§ MATERIAL PROVIDED
## Begin

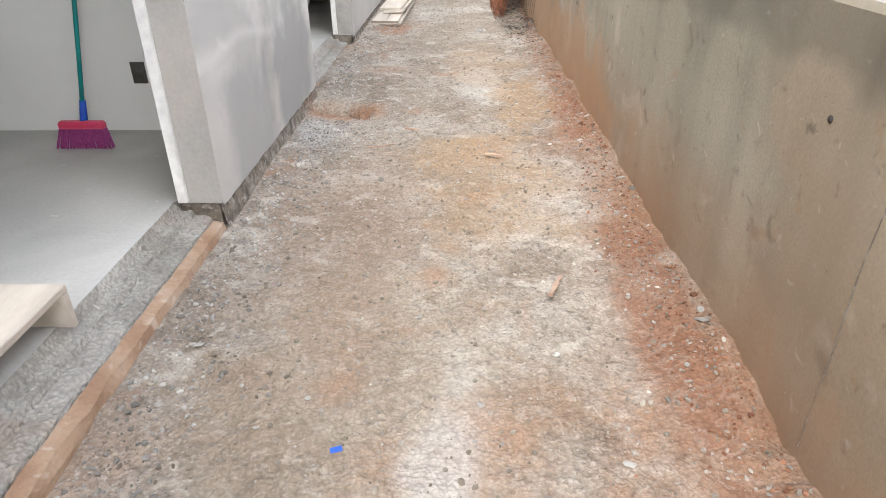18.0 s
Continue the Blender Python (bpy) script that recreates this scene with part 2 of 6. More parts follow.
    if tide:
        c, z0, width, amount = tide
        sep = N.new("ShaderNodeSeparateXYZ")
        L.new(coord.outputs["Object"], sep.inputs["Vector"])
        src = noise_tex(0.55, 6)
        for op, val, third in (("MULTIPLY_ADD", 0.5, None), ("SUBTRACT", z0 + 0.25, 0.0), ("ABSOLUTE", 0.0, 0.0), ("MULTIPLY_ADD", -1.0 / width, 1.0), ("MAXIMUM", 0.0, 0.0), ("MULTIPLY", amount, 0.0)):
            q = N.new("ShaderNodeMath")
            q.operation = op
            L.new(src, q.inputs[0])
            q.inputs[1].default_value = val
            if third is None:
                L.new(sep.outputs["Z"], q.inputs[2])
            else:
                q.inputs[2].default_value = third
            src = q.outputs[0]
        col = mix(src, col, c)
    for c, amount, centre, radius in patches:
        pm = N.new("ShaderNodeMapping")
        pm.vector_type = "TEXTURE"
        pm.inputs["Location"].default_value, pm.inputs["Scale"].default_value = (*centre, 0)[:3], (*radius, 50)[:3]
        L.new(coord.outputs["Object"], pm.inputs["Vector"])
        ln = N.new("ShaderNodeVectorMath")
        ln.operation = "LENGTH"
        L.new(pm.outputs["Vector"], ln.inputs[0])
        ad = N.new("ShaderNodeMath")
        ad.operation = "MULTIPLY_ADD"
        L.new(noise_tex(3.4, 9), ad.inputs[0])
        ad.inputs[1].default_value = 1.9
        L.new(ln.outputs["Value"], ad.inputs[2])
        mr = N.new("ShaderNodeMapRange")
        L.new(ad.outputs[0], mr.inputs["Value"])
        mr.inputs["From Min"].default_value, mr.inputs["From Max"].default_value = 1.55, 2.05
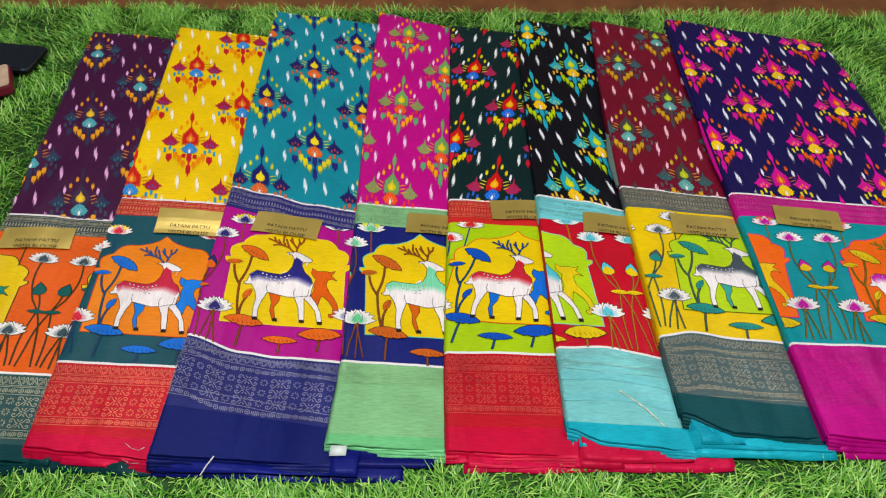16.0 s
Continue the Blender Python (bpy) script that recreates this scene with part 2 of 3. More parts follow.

## End

§ YOUR OBJECTIVE
Without including the pictures, reproduce all entries exactly.

§ TASK OUTPUT
18.0 s
Continue the Blender Python (bpy) script that recreates this scene with part 2 of 6. More parts follow.
    if tide:
        c, z0, width, amount = tide
        sep = N.new("ShaderNodeSeparateXYZ")
        L.new(coord.outputs["Object"], sep.inputs["Vector"])
        src = noise_tex(0.55, 6)
        for op, val, third in (("MULTIPLY_ADD", 0.5, None), ("SUBTRACT", z0 + 0.25, 0.0), ("ABSOLUTE", 0.0, 0.0), ("MULTIPLY_ADD", -1.0 / width, 1.0), ("MAXIMUM", 0.0, 0.0), ("MULTIPLY", amount, 0.0)):
            q = N.new("ShaderNodeMath")
            q.operation = op
            L.new(src, q.inputs[0])
            q.inputs[1].default_value = val
            if third is None:
                L.new(sep.outputs["Z"], q.inputs[2])
            else:
                q.inputs[2].default_value = third
            src = q.outputs[0]
        col = mix(src, col, c)
    for c, amount, centre, radius in patches:
        pm = N.new("ShaderNodeMapping")
        pm.vector_type = "TEXTURE"
        pm.inputs["Location"].default_value, pm.inputs["Scale"].default_value = (*centre, 0)[:3], (*radius, 50)[:3]
        L.new(coord.outputs["Object"], pm.inputs["Vector"])
        ln = N.new("ShaderNodeVectorMath")
        ln.operation = "LENGTH"
        L.new(pm.outputs["Vector"], ln.inputs[0])
        ad = N.new("ShaderNodeMath")
        ad.operation = "MULTIPLY_ADD"
        L.new(noise_tex(3.4, 9), ad.inputs[0])
        ad.inputs[1].default_value = 1.9
        L.new(ln.outputs["Value"], ad.inputs[2])
        mr = N.new("ShaderNodeMapRange")
        L.new(ad.outputs[0], mr.inputs["Value"])
        mr.inputs["From Min"].default_value, mr.inputs["From Max"].default_value = 1.55, 2.05
16.0 s
Continue the Blender Python (bpy) script that recreates this scene with part 2 of 3. More parts follow.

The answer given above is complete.